2. Give every page one clear main keyword and purpose

Every page needs one primary topic. This helps both you and the search engine understand what the page is supposed to rank for. When you pick one strong keyword and build the content around it, the page becomes sharper, more focused, and easier to rank.

3. Plan internal links before you hit publish

New pages must connect to older pages. If a page launches quietly with no links pointing to it, search engines treat it as low importance. Before publishing, decide where this page should be linked from and where this page should link out to. This small step increases visibility right from day one.

4. Keep similar topics together as content clusters

When you publish new pages that relate to a main theme, group them inside that topic cluster. This kind of organization helps search engines understand your subject expertise. It also prevents you from creating ten scattered pages that compete with each other later.

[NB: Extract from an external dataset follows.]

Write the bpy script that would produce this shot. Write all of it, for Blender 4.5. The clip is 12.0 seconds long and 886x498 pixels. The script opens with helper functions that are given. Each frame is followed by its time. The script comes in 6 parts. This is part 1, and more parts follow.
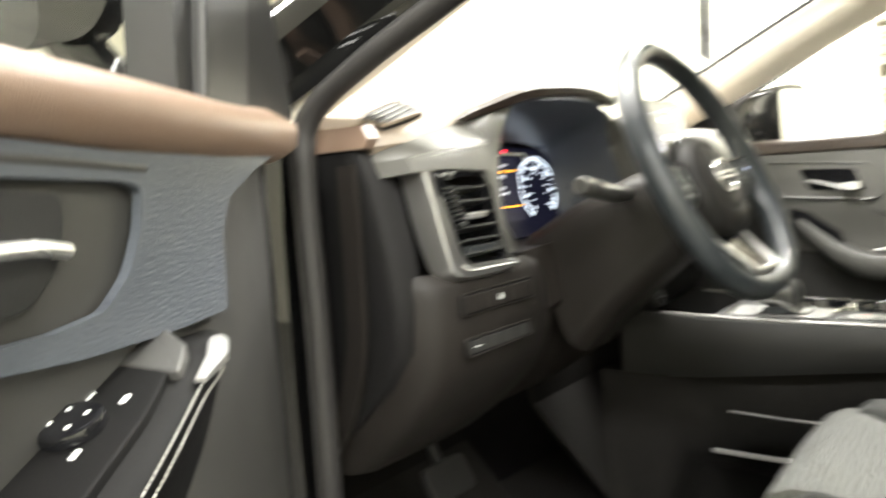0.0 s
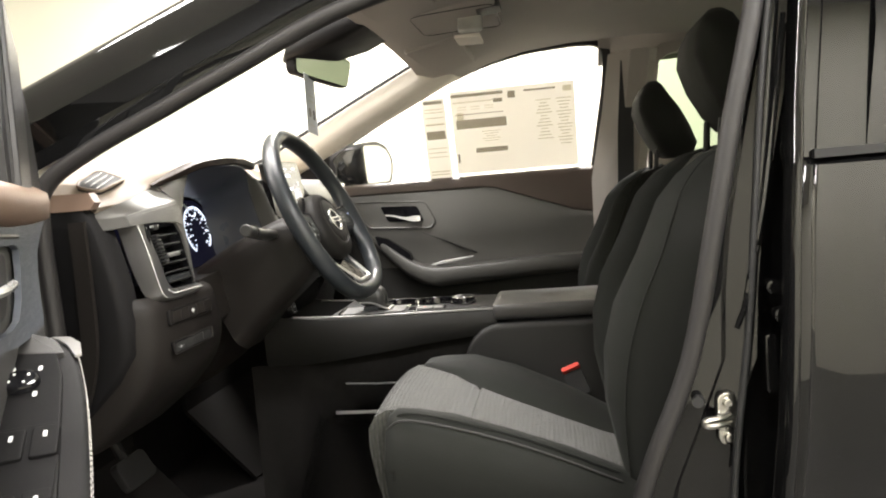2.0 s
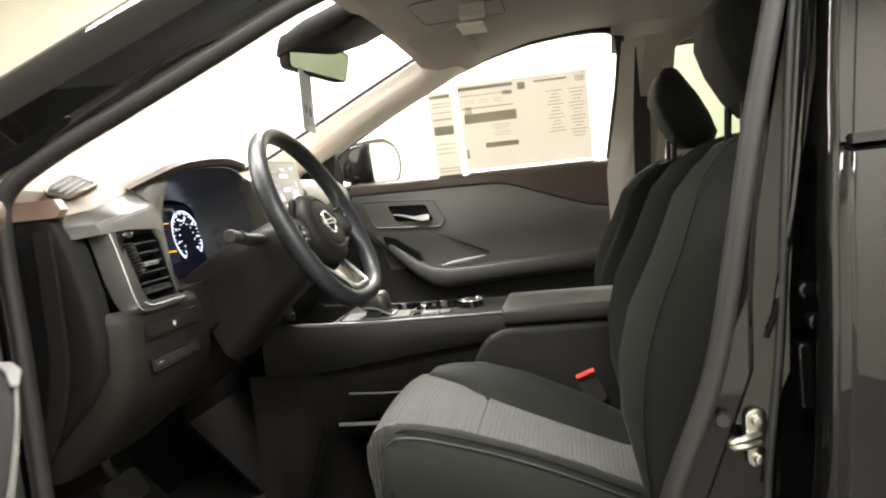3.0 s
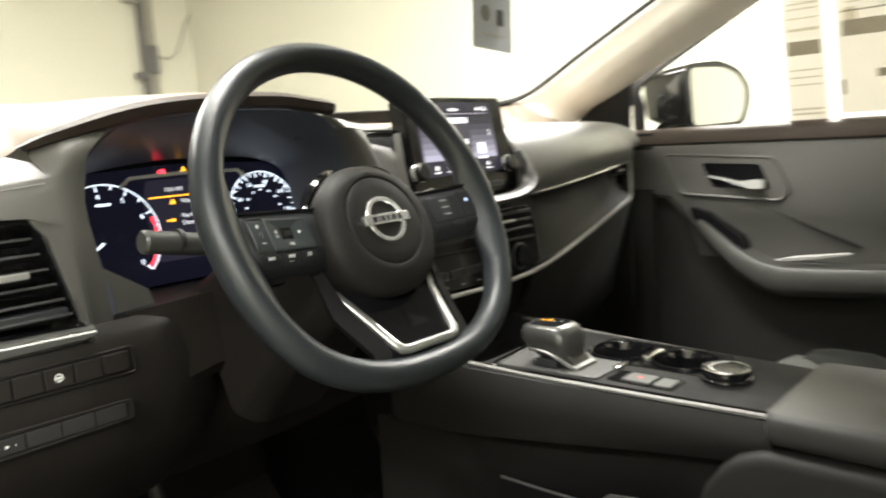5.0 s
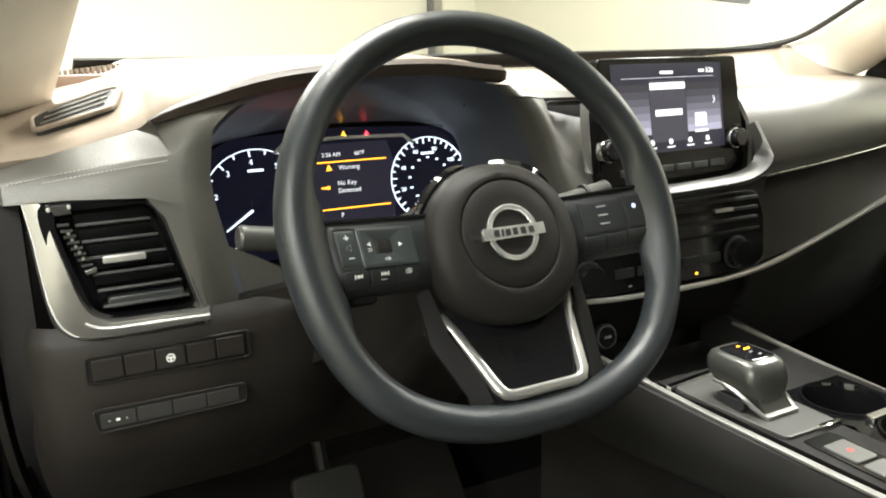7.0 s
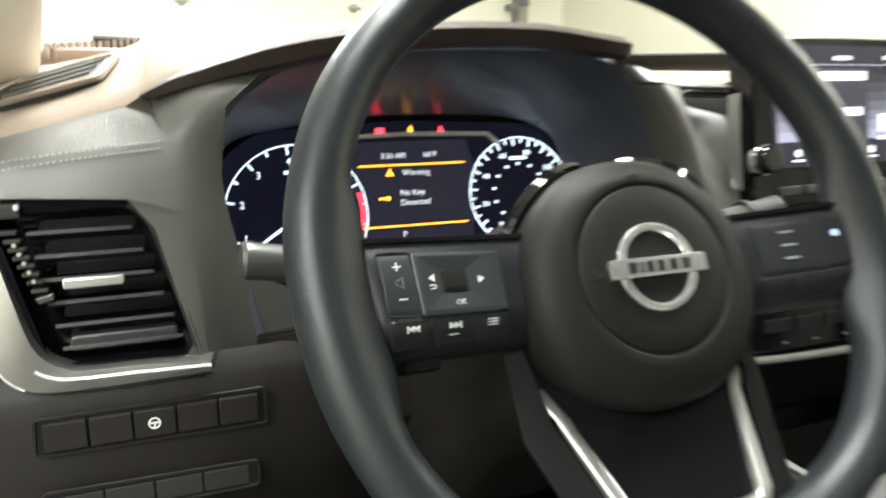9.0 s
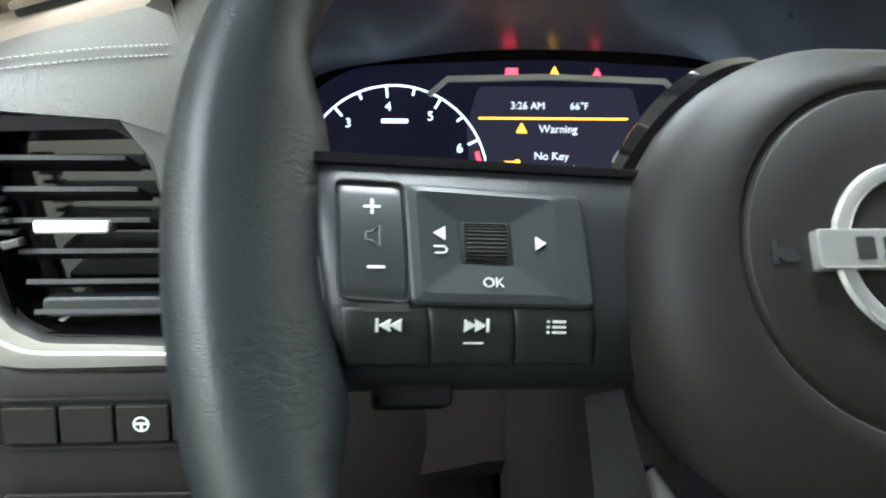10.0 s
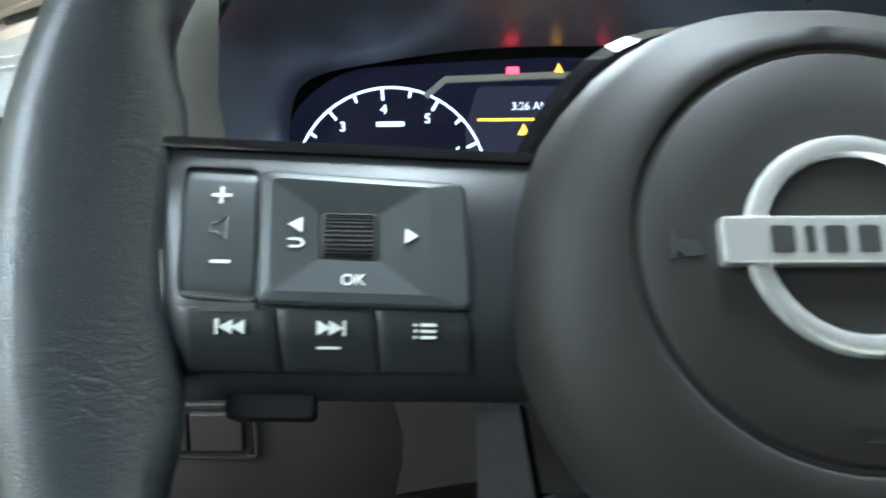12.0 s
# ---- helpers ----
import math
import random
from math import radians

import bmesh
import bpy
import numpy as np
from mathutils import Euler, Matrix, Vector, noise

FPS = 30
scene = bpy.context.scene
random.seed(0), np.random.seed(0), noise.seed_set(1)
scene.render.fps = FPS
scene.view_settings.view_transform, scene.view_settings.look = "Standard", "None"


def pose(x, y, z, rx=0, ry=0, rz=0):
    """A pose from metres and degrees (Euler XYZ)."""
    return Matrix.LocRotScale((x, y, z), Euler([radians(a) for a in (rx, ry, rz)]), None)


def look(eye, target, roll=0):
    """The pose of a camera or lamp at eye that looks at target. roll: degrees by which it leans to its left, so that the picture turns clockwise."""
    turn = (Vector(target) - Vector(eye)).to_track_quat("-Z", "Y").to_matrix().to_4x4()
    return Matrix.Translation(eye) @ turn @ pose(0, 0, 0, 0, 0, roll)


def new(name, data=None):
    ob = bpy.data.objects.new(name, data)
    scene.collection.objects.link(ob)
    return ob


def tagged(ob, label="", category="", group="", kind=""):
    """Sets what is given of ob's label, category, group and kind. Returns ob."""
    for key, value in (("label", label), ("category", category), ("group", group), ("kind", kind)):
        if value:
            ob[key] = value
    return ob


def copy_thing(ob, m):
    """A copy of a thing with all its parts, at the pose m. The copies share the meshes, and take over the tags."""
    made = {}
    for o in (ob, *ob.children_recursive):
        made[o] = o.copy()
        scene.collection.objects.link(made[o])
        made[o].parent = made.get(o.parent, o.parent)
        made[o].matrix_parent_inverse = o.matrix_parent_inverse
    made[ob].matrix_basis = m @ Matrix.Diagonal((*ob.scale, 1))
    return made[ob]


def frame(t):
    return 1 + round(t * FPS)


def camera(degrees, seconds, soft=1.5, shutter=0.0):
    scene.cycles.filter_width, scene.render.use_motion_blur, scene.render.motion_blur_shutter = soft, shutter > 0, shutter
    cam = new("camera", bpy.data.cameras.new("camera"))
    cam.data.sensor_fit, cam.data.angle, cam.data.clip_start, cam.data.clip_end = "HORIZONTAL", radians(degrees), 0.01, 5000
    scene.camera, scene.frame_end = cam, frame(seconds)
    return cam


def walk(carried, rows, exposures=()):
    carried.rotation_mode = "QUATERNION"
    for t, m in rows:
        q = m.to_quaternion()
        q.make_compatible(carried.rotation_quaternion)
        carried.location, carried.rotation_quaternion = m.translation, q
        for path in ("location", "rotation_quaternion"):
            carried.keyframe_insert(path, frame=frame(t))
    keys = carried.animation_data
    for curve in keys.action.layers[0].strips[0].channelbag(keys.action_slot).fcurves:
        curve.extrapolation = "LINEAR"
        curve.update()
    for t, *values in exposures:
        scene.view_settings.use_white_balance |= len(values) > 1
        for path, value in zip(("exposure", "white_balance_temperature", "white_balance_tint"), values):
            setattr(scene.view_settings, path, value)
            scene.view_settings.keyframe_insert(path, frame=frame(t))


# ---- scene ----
cam = camera(60.9, 12.0, soft=2.0, shutter=0.5)
PATH = [
    (0, (-1.312, -0.304, 1.046), (0.244, 0.94, 0.87), -4.1),
    (0.5, (-1.456, -0.398, 1.097), (0.372, 0.4, 0.941), -2.6),
    (1, (-1.641, -0.4, 1.094), (0.3, 0.054, 0.931), -4.2),
    (1.5, (-1.726, -0.406, 1.084), (0.235, -0.055, 0.901), -3.9),
    (2, (-1.73, -0.408, 1.086), (0.239, -0.104, 0.905), -4.8),
    (2.5, (-1.724, -0.41, 1.088), (0.243, -0.1, 0.91), -5.4),
    (4.3, (-1.094, -0.496, 1.064), (0.718, 0.316, 0.82), -5.3),
    (4.5, (-1.025, -0.501, 1.086), (0.722, 0.437, 0.829), -4.7),
    (5, (-0.86, -0.517, 1.1), (0.602, 0.818, 0.815), -3.7),
    (5.5, (-0.749, -0.541, 1.133), (0.343, 1.096, 0.779), -3.7),
    (6, (-0.698, -0.514, 1.161), (0.272, 1.186, 0.75), -2.4),
    (6.5, (-0.683, -0.493, 1.162), (0.215, 1.232, 0.694), -1.3),
    (6.7, (-0.682, -0.492, 1.161), (0.191, 1.243, 0.681), -1.3),
    (8.3, (-0.679, -0.476, 1.161), (0.239, 1.246, 0.723), -2.4),
    (8.5, (-0.663, -0.441, 1.149), (0.256, 1.285, 0.732), -2.4),
    (9, (-0.604, -0.307, 1.118), (0.096, 1.521, 0.707), -0.6),
    (9.5, (-0.54, -0.223, 1.079), (-0.147, 1.687, 0.637), -0.0),
    (10, (-0.5, -0.17, 1.064), (-0.353, 1.789, 0.686), 0.5),
    (10.5, (-0.475, -0.146, 1.053), (-0.465, 1.821, 0.691), 0.2),
    (11, (-0.475, -0.143, 1.051), (-0.519, 1.827, 0.705), -0.6),
    (11.5, (-0.473, -0.146, 1.052), (-0.542, 1.824, 0.714), -0.6),
    (12, (-0.45, -0.151, 1.055), (-0.505, 1.82, 0.719), -0.5),
]
EXPOSURES = [(0.0, 0.98, 6400, 7), (0.5, 0.56, 6400, 11), (1.0, 0.32, 6400, 13), (2.7, 0.40, 6400, 12), (4.5, 0.32, 6450, 8), (6.7, 0.42, 6400, 5), (8.5, 0.44, 6350, 5), (9.5, 0.60, 5800, 4), (10.5, 0.96, 5350, 0), (12.0, 1.02, 5200, -1)]
walk(cam, [(t, look(eye, target, roll)) for t, eye, target, roll in PATH], EXPOSURES)

# ---- world and light ----
world = bpy.data.worlds.new("world")
scene.world = world
world.use_nodes = True
world.node_tree.nodes["Background"].inputs[0].default_value = (0.9, 0.95, 1.0, 1)
world.node_tree.nodes["Background"].inputs[1].default_value = 0.15


def area_lamp(name, m, w, h, watts, colour):
    d = bpy.data.lights.new(name, "AREA")
    d.shape, d.size, d.size_y, d.energy, d.color = "RECTANGLE", w, h, watts, colour
    ob = new(name, d)
    ob.matrix_world = m
    return ob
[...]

5. Follow a simple on-page checklist every time

A consistent page structure makes your content easier to scan and rank. Check that your new page has a clear title, relevant headings, readable paragraphs, a descriptive meta title, a useful meta description, and a clean URL. Even small improvements in structure help your page gain visibility faster.

6. Review older pages whenever you add a new one

Each time you add a new page, check if an older page already covers something similar. If yes, update the old one instead of creating a duplicate. This habit prevents content overlap, reduces cannibalisation, and keeps your website clean as you grow.

A website grows into something powerful only when each new page is created with intention and every important page is maintained with clarity. When you make these improvements step by step, your pages become easier to understand, easier to index, and easier to trust. Over time, your visibility grows naturally and your website becomes stronger, clearer, and more valuable for both users and search engines.